Despite having a clearly established trigger warning and idea of what people are generally comfortable with, there may be times that a scene shifts in a way one or more people aren't comfortable with. It doesn't have to be a trigger; maybe you're just not in a good headspace and the things the character is yelling at yours hit a little too close to home and you want to stop, or maybe you're just not feeling great so hearing a description of an eating contest makes you queasy.   Whatever the reason, we will be using the following safety measures in our game.

Traffic Lights

A mechanic often seen used in BDSM spaces, this is a simplified check-in system based on traffic light colors. The simplicity of the system is beneficial for when someone is especially emotional (such as experiencing a trauma trigger) and may not be able to communicate complex needs clearly.   DM may check in with players regarding a particularly heavy scene and request responses from everyone. However, players can also play a card (particularly a yellow or red) if they need to at any point. Players can also request a check if they sense someone else at the table may need a moment.  

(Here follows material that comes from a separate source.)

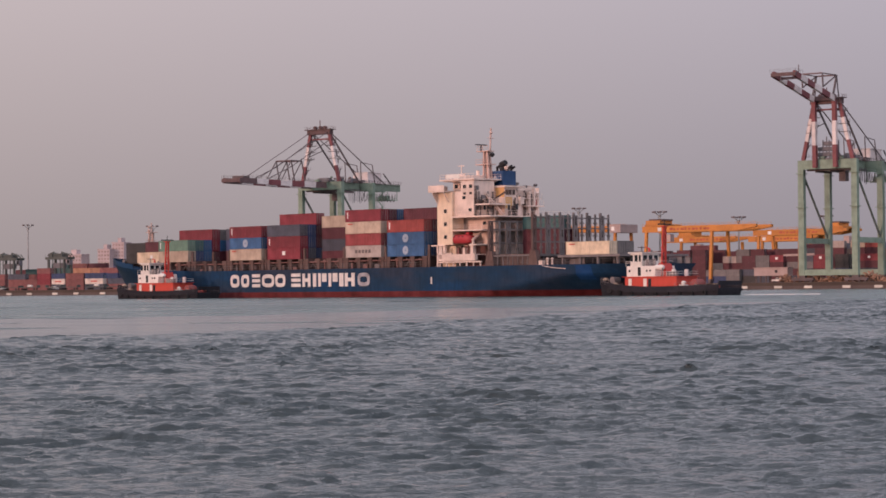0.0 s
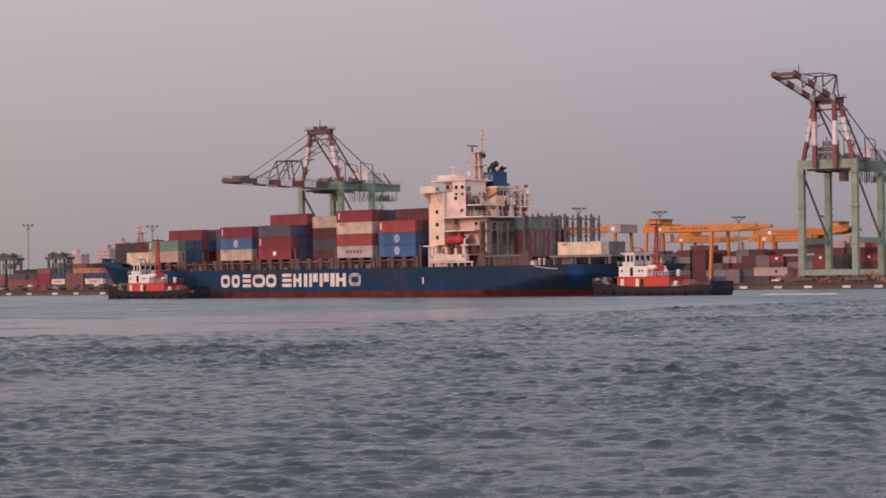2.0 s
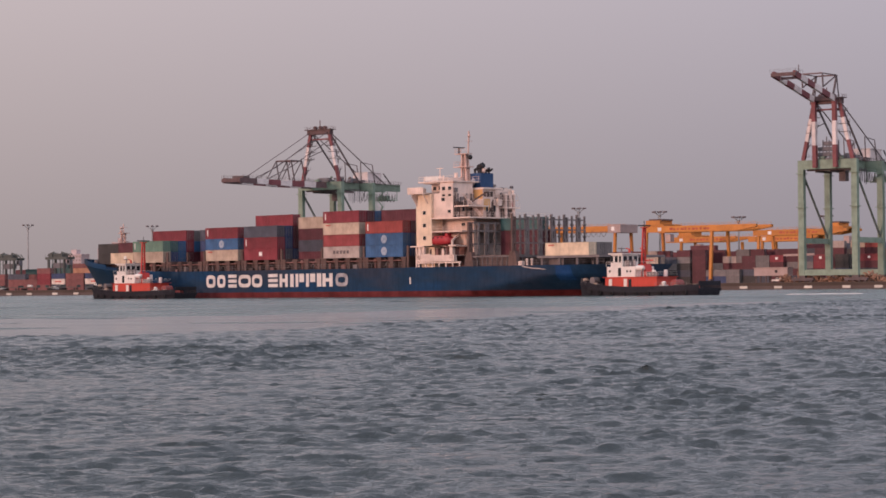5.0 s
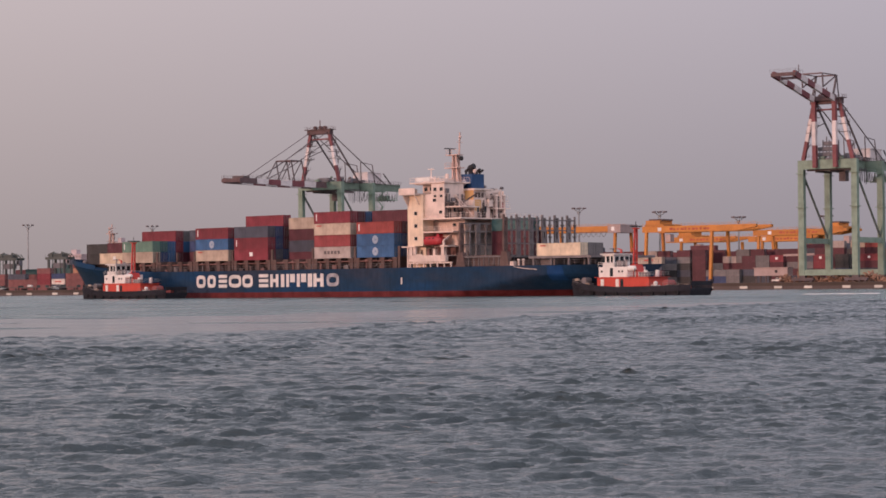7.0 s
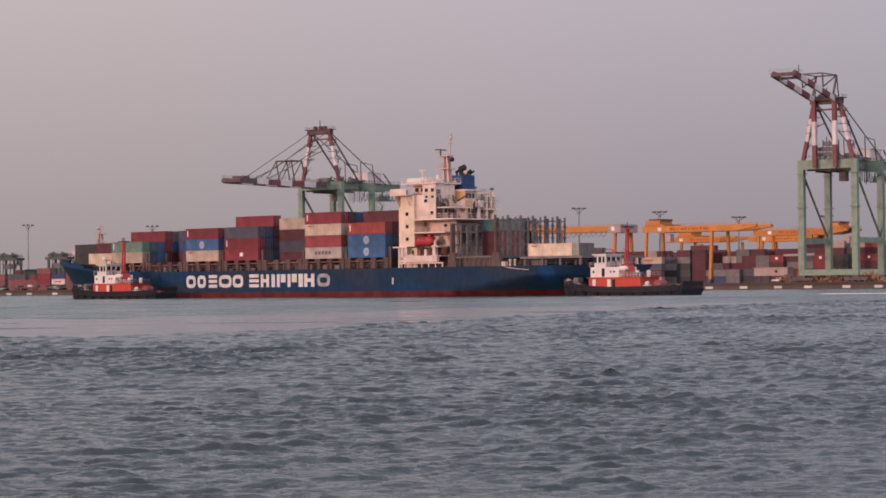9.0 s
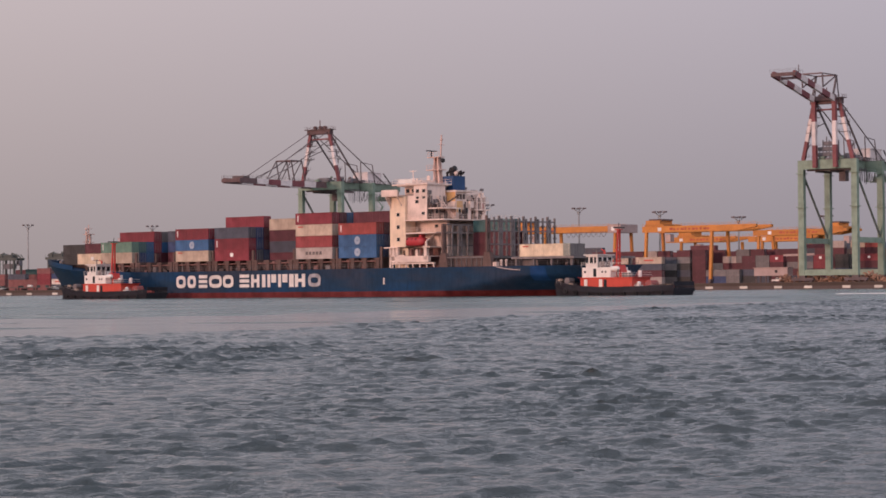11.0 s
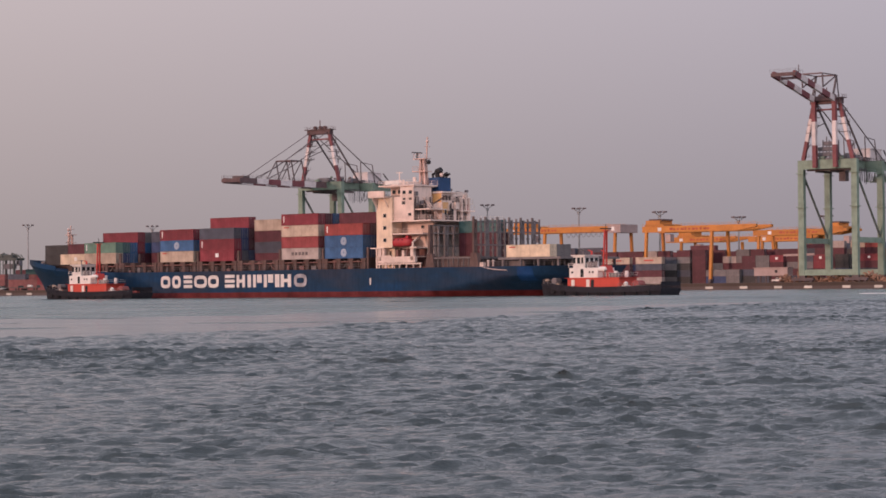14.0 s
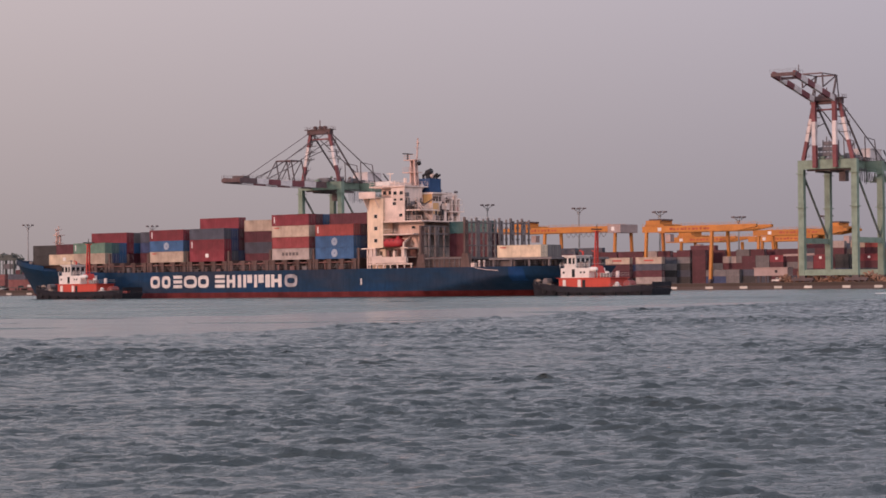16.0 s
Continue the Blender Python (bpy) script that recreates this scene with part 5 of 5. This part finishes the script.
def yard_stack(x0, qy, boxes, length=12.19, marks=()):
    for k, colour in enumerate(boxes.split()):
        if colour != "-":
            pale = "white" in boxes or "cream" in boxes
            here = colour in ("white", "cream") if pale else k == len(boxes.split()) - 1
            yard_box(colour, x0 + length / 2, qy, k, length, marks if here else ())


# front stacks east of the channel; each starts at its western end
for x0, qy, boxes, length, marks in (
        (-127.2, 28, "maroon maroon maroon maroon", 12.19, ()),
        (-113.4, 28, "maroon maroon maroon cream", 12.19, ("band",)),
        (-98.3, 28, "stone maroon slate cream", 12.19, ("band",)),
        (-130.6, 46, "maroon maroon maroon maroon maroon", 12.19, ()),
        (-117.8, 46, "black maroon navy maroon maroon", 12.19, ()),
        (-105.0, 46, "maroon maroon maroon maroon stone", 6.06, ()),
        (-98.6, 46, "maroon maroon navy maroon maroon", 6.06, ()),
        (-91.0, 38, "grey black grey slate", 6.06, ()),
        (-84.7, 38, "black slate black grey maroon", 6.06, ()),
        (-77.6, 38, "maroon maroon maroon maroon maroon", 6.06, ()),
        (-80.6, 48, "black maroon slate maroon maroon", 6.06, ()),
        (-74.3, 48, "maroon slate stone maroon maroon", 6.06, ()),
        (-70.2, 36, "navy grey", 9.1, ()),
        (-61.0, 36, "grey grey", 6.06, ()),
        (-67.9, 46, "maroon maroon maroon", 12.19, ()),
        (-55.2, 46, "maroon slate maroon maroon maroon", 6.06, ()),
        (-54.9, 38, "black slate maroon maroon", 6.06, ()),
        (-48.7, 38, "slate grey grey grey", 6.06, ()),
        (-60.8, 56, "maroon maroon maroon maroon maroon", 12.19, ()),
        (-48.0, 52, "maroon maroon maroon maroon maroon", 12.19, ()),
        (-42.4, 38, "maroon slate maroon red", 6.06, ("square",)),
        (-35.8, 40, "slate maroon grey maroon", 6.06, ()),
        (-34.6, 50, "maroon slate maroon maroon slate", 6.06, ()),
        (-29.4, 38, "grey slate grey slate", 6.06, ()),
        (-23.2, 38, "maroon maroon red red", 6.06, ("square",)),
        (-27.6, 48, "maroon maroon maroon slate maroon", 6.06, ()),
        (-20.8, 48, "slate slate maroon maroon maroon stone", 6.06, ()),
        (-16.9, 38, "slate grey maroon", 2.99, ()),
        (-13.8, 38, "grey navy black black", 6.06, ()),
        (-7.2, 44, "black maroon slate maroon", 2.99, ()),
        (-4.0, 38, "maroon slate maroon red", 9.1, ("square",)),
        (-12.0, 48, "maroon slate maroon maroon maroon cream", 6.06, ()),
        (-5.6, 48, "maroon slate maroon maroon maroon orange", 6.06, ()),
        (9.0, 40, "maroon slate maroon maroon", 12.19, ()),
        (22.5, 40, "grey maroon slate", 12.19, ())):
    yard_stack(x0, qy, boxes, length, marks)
for colour, x0, tier in (("stone", -67.9, 3), ("grey", -61.8, 3), ("grey", -61.8, 4)):
    yard_box(colour, x0 + 3.03, 46, tier, 6.06)

rng_yard = random.Random(5)
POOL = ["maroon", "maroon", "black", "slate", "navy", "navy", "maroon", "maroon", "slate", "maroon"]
# stacks further back in the eastern yard
BACK = []
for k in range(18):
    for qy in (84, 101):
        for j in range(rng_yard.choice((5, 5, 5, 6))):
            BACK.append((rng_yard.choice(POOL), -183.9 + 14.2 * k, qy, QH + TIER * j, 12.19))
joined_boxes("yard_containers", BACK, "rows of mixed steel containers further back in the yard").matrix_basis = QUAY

# western yard; its "faded" boxes are maroon with haze painted in
for x0, qy, boxes, length, marks in (
        (-482.0, 30, "faded faded faded", 12.19, ("square",)), (-469.2, 32, "faded faded slate", 12.19, ()), (-458.0, 58, "teal slate teal teal", 12.19, ()),
        (-471.0, 58, "teal teal slate teal", 12.19, ()), (-484.0, 58, "slate teal faded teal", 12.19, ()), (-456.6, 30, "faded faded", 12.19, ()), (-444.4, 28, "faded red red faded", 9.1, ()), (-434.4, 28, "slate white navy", 9.1, ("band",)),
        (-424.6, 28, "faded faded faded", 12.19, ()), (-411.4, 28, "slate white navy", 12.19, ("band",)), (-398.0, 30, "faded slate", 12.19, ()),
        (-439.6, 48, "faded slate faded tan", 12.19, ()), (-427.2, 48, "slate faded teal tan", 6.06, ()), (-421.0, 48, "faded faded navy faded", 12.19, ()), (-407.0, 52, "faded faded slate faded", 12.19, ()),
        (-393.0, 52, "teal teal slate", 12.19, ()), (-384.5, 30, "blue slate", 6.06, ()), (-377.5, 34, "teal faded", 12.19, ()),
        (-364.0, 34, "faded faded red", 12.19, ()), (-350.5, 34, "slate faded", 12.19, ()), (-337.0, 34, "red faded faded", 12.19, ()), (-323.5, 34, "faded slate", 12.19, ())):
    yard_stack(x0, qy, boxes, length, marks)

# ---------------------------------------------------------------- straddle carriers in the western yard
CARRIER = paint("carrier_dark", (0.075, 0.085, 0.08), 0.7, 0.3)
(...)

  • Green: Full speed ahead, everything's great! I'm feeling energized, engaged, happy, enjoying myself.
  • Yellow: Hold up, I need us to slow down. I don't need everything to stop, but we may need to adjust. (Maybe a fade-to-black needs to happen, or a conversation can be dropped.)
  • Red: Hard stop, pause everything, I need to stop. Maybe just for a moment or maybe for the session. (Player may step away, scene may skip forward etc.)
There is zero shame or judgement for playing a card, or simply requesting to step away from the voice chat and be pinged in text when it's safe to come back in, if you're not wanting to interrupt the flow of the other players' conversations. (That being said, you are never a bother for "interrupting" a scene, even if others are enjoying it; we are a community, and we care about each other's safety more than the bawdy jokes or whatever that's happening in the game.)